From the commencement remarks of President Ellen McCulloch-Lovell
…There’s something called the White House Scorecard that purports to measure the “value and performance” of colleges. Here’s what it measures: net price; graduation rate; loan default rate; the median amount borrowed; and the type of job and salary earned after graduation.
See the trend? It’s all about money. We need to redefine “ROI - return on investment.” What about the other returns: the return on the individual; the return on the community? Research reveals that the person with a college degree not only earns more, but is more likely to vote, to give to her favorite causes, and to volunteer.

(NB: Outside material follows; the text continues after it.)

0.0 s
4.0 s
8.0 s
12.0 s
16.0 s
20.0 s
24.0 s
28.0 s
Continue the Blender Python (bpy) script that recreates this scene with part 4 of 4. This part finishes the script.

You are graduating with the degree most connected to that exercise of choice—a degree in the “liberal arts.” Why do we use that term? Our classics fellow could tell us the derivation from the Greek and Latin: “liberal” comes from the word for “free.” From medieval times until recent history, universities taught prescribed courses thought to constitute the “knowledge worthy of a free man.”

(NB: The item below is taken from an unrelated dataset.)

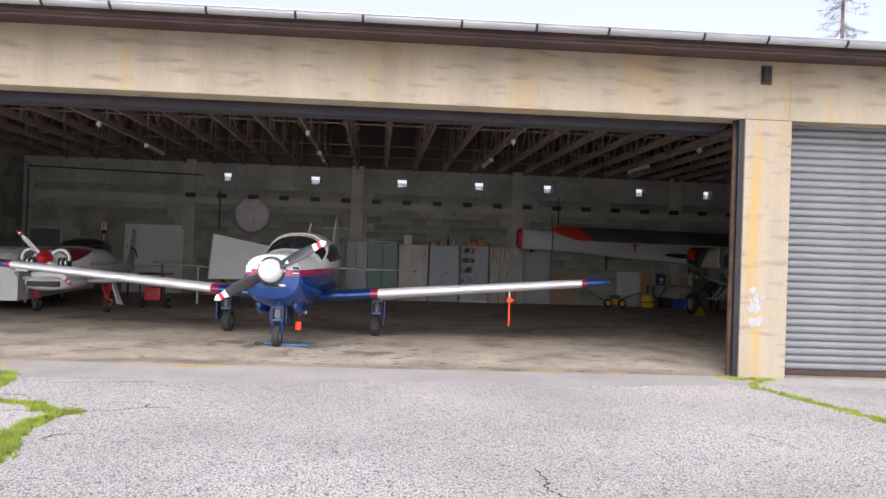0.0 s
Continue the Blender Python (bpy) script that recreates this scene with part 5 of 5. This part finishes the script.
part("tray", boxed(-0.35, 0.35, -0.25, 0.3, 0.82, 0.87, 0.01), material("tray_wood", (0.25, 0.15, 0.1), 0.7), gn)
for sx in (-0.3, 0.3):
    wheel(gn, sx, 0.1, 0.12, 0.07, METAL)
for x, y, m, lab in ((-3.7, 19.2, RED, "small red model biplane on the floor"), (-3.0, 19.3, YELLOW, "small yellow model biplane on the floor")):
    mp = thing("model_biplane", lab, "model aeroplane", pose(x, y, 0.0, 0, 0, 20))
    part("model_body", loft(smooth_sections([(-0.35, 0.07, 0.38, 0.52), (0, 0.09, 0.34, 0.56), (0.6, 0.02, 0.44, 0.5)], 3, n=12)), m, mp, smooth=True)
    for z in (0.36, 0.64):
        part("model_wing", boxed(-0.75, 0.75, -0.2, 0.05, z, z + 0.02, 0.008), m, mp)
    part("model_strut", rods([(-0.45, -0.1, 0.37), (-0.45, -0.1, 0.65)], 0.01), METAL, mp)
    part("model_strut", rods([(0.45, -0.1, 0.37), (0.45, -0.1, 0.65)], 0.01), METAL, mp)
    part("stand", rods([(-0.2, -0.1, 0.36), (-0.25, -0.1, 0.0), (0.25, -0.1, 0.0), (0.2, -0.1, 0.36)], 0.015), STEEL_DARK, mp)

# ---- right wall ----
sg = thing("notice_sign", "pale notice sign with a dark plain symbol on the wall", "sign", pose(XR - 0.012, 12.65, 2.45, 0, 0, -90))
part("plate", boxed(-0.17, 0.17, -0.006, 0.006, -0.24, 0.24, 0.003), DULL_WHITE, sg)
part("symbol_bar", boxed(-0.06, 0.08, -0.01, -0.006, -0.15, 0.05), STEEL_DARK, sg)
part("symbol_bar", boxed(-0.11, 0.11, -0.01, -0.006, 0.13, 0.17), STEEL_DARK, sg)
gc = thing("grey_locker", "tall grey steel locker against the side wall", "cabinet", pose(XR - 0.26, 12.7, 0))
part("body", boxed(-0.25, 0.25, -0.48, 0.48, 0, 2.0, 0.008), CAB_GREY, gc)
part("door", boxed(-0.262, -0.25, -0.46, 0.46, 0.06, 1.96, 0.004), CAB_GREY, gc)
part("handle", boxed(-0.285, -0.262, 0.36, 0.39, 0.95, 1.1, 0.004), STEEL_DARK, gc)
mt = thing("shutter_motor", "dark electric shutter motor high on the side wall", "motor", pose(XR - 0.35, 10.15, 3.9))
part("motor_body", rod(bmesh.new(), (0.0, 0, 0.1), (0.0, 0.55, 0.1), 0.14, seg=20), STEEL_DARK, mt, smooth=False)
part("bracket", boxed(-0.2, 0.35, -0.1, 0.5, -0.08, -0.04), STEEL_DARK, mt)
ld = thing("ladder", "dark aluminium ladder leaning on the side wall", "ladder", pose(19.9, 19.4, 0, 0, 0, 0))
for sy in (-0.2, 0.2):
    part("rail", beam(bmesh.new(), (0, sy, 0), (0.5, sy, 2.6), 0.03, 0.06), STEEL_DARK, ld)
for k in range(9):
    part("rung", rod(bmesh.new(), (0.05 + 0.05 * k, -0.2, 0.28 + 0.26 * k), (0.05 + 0.05 * k, 0.2, 0.28 + 0.26 * k), 0.015), STEEL_DARK, ld)
tp = thing("red_stand", "thin red metal stand on the floor by the shutter", "stand", pose(16.6, 10.9, 0))
part("stand_post", rod(bmesh.new(), (0, 0, 0), (0, 0, 0.75), 0.02), RED, tp)
part("stand_base", boxed(-0.2, 0.2, -0.2, 0.2, 0, 0.03, 0.005), STEEL_DARK, tp)

# ---- outdoors ----
GRASS = material("grass_blades", (0.31, 0.38, 0.045), 0.7, vary=0.45, scale=5, fine=40, bump=0, second=(0.16, 0.27, 0.04), amount=0.5)


def grass_strip(name, pts, width, count, label, seed):
    """Tufts along a broken line of (x, y, share of the width)."""
    rng = random.Random(seed)
    verts, faces = [], []
    seg = [(a, b) for a, b in zip(pts, pts[1:])]
    weights = [math.hypot(b[0] - a[0], b[1] - a[1]) * (a[2] + b[2] + 0.1) for a, b in seg]
    tufts = []
    for i in range(count // 22):
        (xa, ya, wa), (xb, yb, wb) = rng.choices(seg, weights)[0]
        u = rng.random()
        w = (wa + (wb - wa) * u) * width
        tufts.append((xa + (xb - xa) * u + rng.gauss(0, 0.42) * w, ya + (yb - ya) * u + rng.gauss(0, 0.42) * w, w, rng.uniform(0.4, 1.3)))
    for i in range(count):
        tx, ty, tw, th = rng.choice(tufts)
        x, y = tx + rng.gauss(0, 0.022), ty + rng.gauss(0, 0.022)
        a, h, l = rng.uniform(0, 6.28), rng.uniform(0.008, 0.05) * th * (0.5 + 3 * tw), rng.uniform(0.008, 0.04)
        c, s, k = math.cos(a), math.sin(a), len(verts)
        verts += [(x - c * 0.004, y - s * 0.004, -0.013), (x + c * 0.004, y + s * 0.004, -0.013), (x - s * l, y + c * l, h)]
        faces.append((k, k + 1, k + 2))
    me = bpy.data.meshes.new(name)
    me.from_pydata(verts, [], faces)
    me.materials.append(GRASS)
    return tagged(new(name, me), label, "grass", kind="stuff")


grass_strip("grass", [(-4.5, 8.9, 0.7), (-4.4, 9.12, 1.3), (-4.05, 8.98, 1.2), (-3.86, 8.62, 0.9), (-3.76, 8.1, 0.6), (-3.77, 7.8, 0.9), (-3.66, 7.62, 0.5)], 0.13, 7000, "bright green grass growing along a crack in asphalt", 1)
grass_strip("grass", [(-3.47, 7.58, 0.5), (-3.38, 7.55, 0.4), (-3.18, 7.44, 0.5), (-3.0, 7.4, 0.9), (-2.81, 7.2, 1.0), (-2.6, 7.06, 0.8), (-2.4, 7.09, 0.3), (-2.58, 6.92, 0.8), (-2.61, 6.62, 1.0), (-2.62, 6.38, 1.1), (-2.55, 6.08, 1.1), (-2.43, 5.79, 1.2), (-2.36, 5.0, 1.3), (-2.3, 4.4, 1.2)], 0.10, 14000, "bright green grass growing along a crack in asphalt", 3)
grass_strip("grass", [(4.9, 9.86, 1.2), (5.25, 9.8, 1.0), (5.6, 9.84, 0.7), (5.15, 9.5, 0.6), (5.05, 9.2, 0.6), (5.25, 8.4, 0.6), (5.5, 7.3, 0.7), (5.9, 6.4, 0.8)], 0.12, 6000, "grass and weeds along the foot of the post", 2)
CRACK = material("crack_filling", (0.06, 0.058, 0.055), 0.95, vary=0.3)
rng = random.Random(5)
for pts in ([(-4.34, 7.71), (-4.14, 7.73), (-3.96, 7.75), (-3.79, 7.76)], [(-4.6, 6.95), (-3.73, 6.9), (-3.56, 7.0), (-3.2, 7.02), (-3.01, 7.15), (-2.77, 7.06)],
            [(-2.43, 7.05), (-2.33, 7.14), (-2.12, 7.22), (-1.93, 7.35), (-1.93, 7.58)], [(-1.93, 7.35), (-1.8, 7.36), (-1.65, 7.38)], [(-3.62, 7.87), (-3.44, 7.85), (-3.28, 7.85), (-3.11, 7.64)],
            [(-2.66, 7.32), (-2.5, 7.25), (-2.37, 7.13)], [(-2.73, 5.78), (-2.67, 5.86), (-2.62, 5.96)], [(-2.32, 6.08), (-2.27, 6.26), (-2.15, 6.3)],
            [(1.51, 5.49), (1.55, 5.22), (1.5, 5.03), (1.61, 4.86), (1.75, 4.7)], [(3.74, 6.71), (3.86, 6.47), (3.96, 6.16)], [(-3.3, 8.55), (-2.6, 8.7), (-2.2, 8.72)]):
    bm = bmesh.new()
    prev = None
    for (xa, ya), (xb, yb) in zip(pts, pts[1:]):
        for k in range(7):
            u = k / 7
            p = Vector((xa + (xb - xa) * u + rng.uniform(-0.018, 0.018), ya + (yb - ya) * u + rng.uniform(-0.018, 0.018), -0.0125))
            if prev is not None:
                beam(bm, prev, p, rng.choice((0.006, 0.008, 0.012, 0.02)), 0.004)
            prev = p
    structure("asphalt_crack", bm, CRACK, "dark narrow crack in the asphalt", "crack")


def spruce(x, y, h):
    t = thing("spruce_tree", "tall sparse grey-green spruce behind the hangar", "tree", pose(x, y, 0))
    part("trunk", rod(bmesh.new(), (0, 0, 0), (0, 0, h), 0.3, 0.02), TIMBER, t)
    rng = random.Random(9)
    verts, faces = [], []
    for i in range(260):
        z = h * (0.3 + 0.7 * rng.random())
        r = (h - z) * 0.17 + 0.35
        a = rng.uniform(0, 6.28)
        for k in range(26):
            u = rng.random()
            px, py, pz = r * u * math.cos(a), r * u * math.sin(a), z - 0.35 * r * u + 0.15 * r * u * u
            d = Vector((rng.gauss(0, 1), rng.gauss(0, 1), rng.gauss(-0.6, 0.6))).normalized() * rng.uniform(0.15, 0.4)
            n = len(verts)
            verts += [(px, py, pz), (px + 0.06, py + 0.05, pz), (px + d.x, py + d.y, pz + d.z)]
            faces.append((n, n + 1, n + 2))
    me = bpy.data.meshes.new("crown")
    me.from_pydata(verts, [], faces)
    me.materials.append(material("spruce_needles", (0.2, 0.22, 0.18), 0.8, vary=0.3))
    o = new("crown", me)
    o.parent = t


spruce(28.2, 45.0, 25.0)

# ---- blocks of the back wall, pieces last ----
blk = bmesh.new()
box(blk, -0.243, 0.243, -0.012, 0.03, -0.118, 0.118, 0.006)
me0 = part("block", blk, BLOCK_FACE, WALL_BACK).data
rng = random.Random(2)
first_block = bpy.data.objects["block"]
spots = []
for row in range(17):
    z = 0.125 + 0.25 * row
    if 2.85 < z < 3.33 or 3.6 < z < 4.15 or z > 4.3:
        continue
    for col in range(60):
        x = -11.3 + 0.5 * col + (0.25 if row % 2 else 0.0)
        if any(abs(x - p) < 0.46 for p in (-6.35, -0.87, 4.52, 9.95, 15.3)) or (x < -10 and z < 2.3):
            continue
        spots.append((x, z))
near = sorted(spots, key=lambda s: abs(s[0] - 4.0) + (0 if s[1] > 1.7 else 6))[:300]
keep = set(near)
first_block.location = (near[0][0], YB - 0.001, near[0][1])
for x, z in near[1:]:
    o = new("block", me0)
    o.parent = WALL_BACK
    o.location = (x, YB - 0.001 + rng.uniform(-0.003, 0.003), z)
rest = bmesh.new()
for x, z in spots:
    if (x, z) not in keep:
        d = rng.uniform(-0.003, 0.003)
        beam(rest, (x - 0.243, YB + 0.008 + d, z), (x + 0.243, YB + 0.008 + d, z), 0.04, 0.236)
o = part("blocks", rest, BLOCK_FACE, WALL_BACK)
o["kind"] = "stuff"
# side walls: the same courses, seen from farther off
for wall, frame_m, length, y_from in ((WALL_RIGHT, pose(XR, 0, 0, 0, 0, 180), 15.3, -24.7), (WALL_LEFT, WL, 10.4, 1.4)):
    rest = bmesh.new()
    for row in range(17):
        z = 0.125 + 0.25 * row
        for col in range(int(length / 0.5)):
            y = y_from + 0.25 + 0.5 * col + (0.25 if row % 2 else 0.0)
            d = rng.uniform(-0.003, 0.003)
            p, q = frame_m @ Vector((-0.008 + d, y - 0.243, z)), frame_m @ Vector((-0.008 + d, y + 0.243, z))
            beam(rest, p, q, 0.04, 0.236)
    o = part("blocks", rest, BLOCK_SIDE, wall)
    o["kind"] = "stuff"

But our sense of “liberal” is “liberation”—that we might be “liberated by an education…in the service of human freedom.” So says William Cronon in his 1998 article in The American Scholar. What makes a liberally educated person? It’s not a transfusion of facts or content, but rather a set of skills and qualities. To paraphrase Cronon, they are: to listen and to hear; to read and to understand; to write clearly and persuasively; to solve a variety of problems; to respect rigor as a way of seeking truth—to love learning; to practice humility, tolerance, and self-criticism, opening yourself to different perspectives; to understand how things get done in the world; to nurture and empower the people around you, recognizing that “no one acts alone”; to see the connections that allow one to make sense of the world and act creatively within it.
Is this sounding familiar? It should. I think I just described the qualities of your Marlboro education. I’ve lavished some of our last moments together on these to make Cronon’s final point: “Education for human freedom is also education for human community.” In other words, for the “social good,” the culture of connection.
Recently a student told me, “Marlboro presumes tremendous individual capacity and responsibility.” That’s what education for liberation teaches. Why don’t we have a Scorecard for becoming an educated citizen? …Take all those skills you gained researching, organizing, and writing your Plan, and with confidence and joy, believe in yourself and your powers as a liberated and liberating citizen.